Still Publish or Perish
Laws schools are increasingly choosing scholarship over practical experience when identifying instructors.

When Beverly Moran decided to stop practicing tax law and start teaching, law schools were looking for job candidates just like her — people who had more than two years of legal experience, she says.

“People now take a very different route from the one that I took,” says Moran, who left an established practice in 1987 to enter the academic world and is now a professor of law at Vanderbilt University in Nashville, Tenn. “Academics is now weighed much more heavily than practical experience.”

While law schools generally look to grades and total experience when hiring instructors, the new trend is for job candidates to have an additional advanced degree in a field other than law, and schools hold in even higher esteem job seekers who have already produced scholarly work, according to Moran and faculty members responsible for hiring law school instructors.

An increasing number of newly hired law instructors teach without ever having stepped into a courtroom.

Writing and successfully publishing legal scholarship are increasingly better indicators of how well job candidates can teach law, as opposed to how well candidates can practice law, say legal scholars.

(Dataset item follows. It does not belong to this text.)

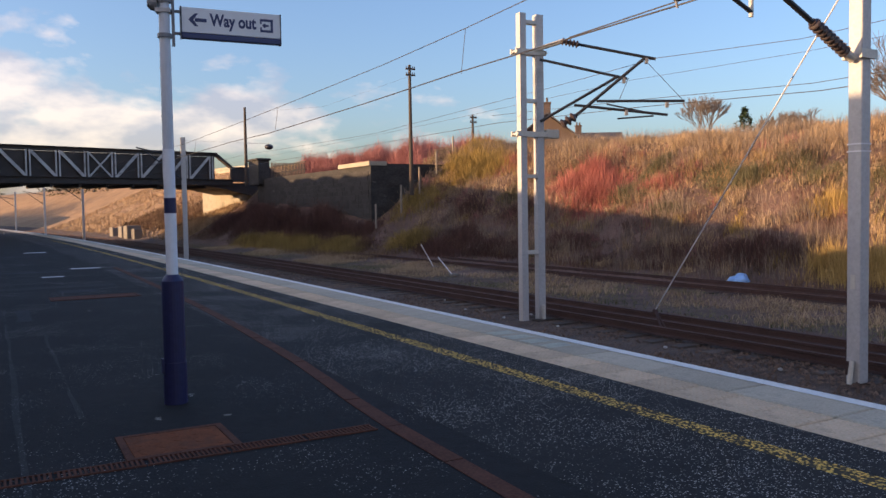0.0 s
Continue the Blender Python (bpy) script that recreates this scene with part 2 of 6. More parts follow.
LAMP_GREY = mat("lamp_housing_grey", (0.2, 0.2, 0.21), 0.5, var=0.12)
LAMP_GLASS = mat("lamp_bowl", (0.5, 0.5, 0.48), 0.2, var=0.1)
GRIT_YELLOW = mat("grit_bin_yellow", (0.75, 0.5, 0.03), 0.5, var=0.15)
PLANTER_BLUE = mat("dark_blue_planter", (0.02, 0.025, 0.07), 0.5, var=0.2)
BLUE_PLASTIC = mat("blue_plastic_sheet", (0.24, 0.48, 0.82), 0.4, var=0.25, scale=6, fine=30, bump=0.4)
PLASTIC_BITS = mat("litter_white", (0.42, 0.41, 0.39), 0.6, var=0.2)
BANK_SOIL = mat("bank_thatch", (0.15, 0.088, 0.066), 0.95, var=0.45, scale=0.8, fine=14, bump=0.9, dirt=(0.09, 0.06, 0.045), dirt_amt=0.5, spread=0.06)
HILL = mat("far_rough_grass", (0.30, 0.185, 0.10), 0.95, var=0.45, scale=0.4, fine=5, bump=0.5, dirt=(0.2, 0.14, 0.08), dirt_amt=0.4, spread=0.1)
BODY_WHITE = mat("silver_white_coachwork", (0.9, 0.88, 0.845), 0.12, 0.0, var=0.05, scale=0.6, fine=14, bump=0.02, dirt=(0.55, 0.53, 0.5), dirt_amt=0.08, coat=1.0, stretch=(1, 0.25, 1))
TRAIN_ROOF = mat("dark_grey_train_roof", (0.12, 0.125, 0.14), 0.5, 0.1, var=0.25, scale=0.8, fine=10, bump=0.2, stretch=(1, 0.3, 1))
TRAIN_BLACK = mat("black_train_shell", (0.018, 0.02, 0.026), 0.28, var=0.2, scale=1.5, fine=12, bump=0.02, coat=0.4)
TRAIN_GLASS = mat("tinted_train_glass", (0.012, 0.015, 0.02), 0.06, var=0.15, scale=1, fine=5, bump=0, spec=0.4)
DOOR_GREY = mat("dark_grey_train_door", (0.03, 0.032, 0.038), 0.34, var=0.15, scale=1.5, fine=15, bump=0.02, coat=0.3)
UNDERFRAME = mat("sooty_underframe", (0.03, 0.027, 0.026), 0.8, 0.2, var=0.4, scale=3, fine=25, bump=0.4)
STRIPE = mat("orange_red_stripe", (0.75, 0.16, 0.1), 0.4, var=0.1)
SEAL = mat("rubber_seal", (0.02, 0.02, 0.022), 0.7, var=0.2)
GRABRAIL = mat("bright_grab_rail", (0.7, 0.7, 0.72), 0.3, 0.3, var=0.05)
WHITE_STROKE = mat("white_livery_mark", (0.8, 0.78, 0.78), 0.35, var=0.05)
CREST_RED = mat("crest_maroon", (0.35, 0.03, 0.09), 0.4, var=0.1)
LAMP_LIT = glow("lit_headlamp", (0.8, 0.66, 0.55), 0.14)
HEADLIGHT_REFLECTION = mat("headlight_reflection", (0.07, 0.085, 0.12), 0.1, var=0.2, scale=6)
HOUSE_WALL = mat("house_wall", (0.13, 0.09, 0.068), 0.9, var=0.2, scale=1, fine=10)
SLATE = mat("slate_roof", (0.09, 0.085, 0.09), 0.7, var=0.25, scale=2, fine=12)
BRICK = mat("chimney_brick", (0.11, 0.08, 0.07), 0.9, var=0.25, scale=2, fine=15)
BARK = foliage("bare_twig", (0.10, 0.085, 0.075), (0.22, 0.18, 0.155))
CONIFER = foliage("dark_conifer", (0.012, 0.025, 0.012), (0.04, 0.07, 0.03))
GRASS_DRY = foliage("dry_straw_grass", (0.22, 0.14, 0.085), (0.55, 0.40, 0.25))
GRASS_BROWN = foliage("brown_dead_grass", (0.065, 0.042, 0.03), (0.27, 0.17, 0.105))
GRASS_RUSSET = foliage("russet_dead_grass", (0.22, 0.115, 0.06), (0.60, 0.36, 0.19))
GRASS_GREEN = foliage("short_rough_grass", (0.06, 0.075, 0.03), (0.28, 0.24, 0.13))
GRASS_GOLD = foliage("golden_sedge", (0.3, 0.19, 0.06), (0.58, 0.41, 0.17))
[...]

“We’re not in the law practice business, we’re in the business of scholarship,” says Jon Weinberg, a law professor and chairman of the Faculty Appointments Committee at Wayne State University in Michigan.
While Wayne State still considers traditional experience, Weinberg says. “More and more, we look for job candidates who have a juris doctorate with an additional degree in something else, like sociology, history, economics, finance or business administration.” He added: “People who know something in another field can make significant contributions to legal scholarship. We want them to know something about the area in which they want to teach, but being a great litigator or some other kind of practitioner does not translate to being a great law professor.”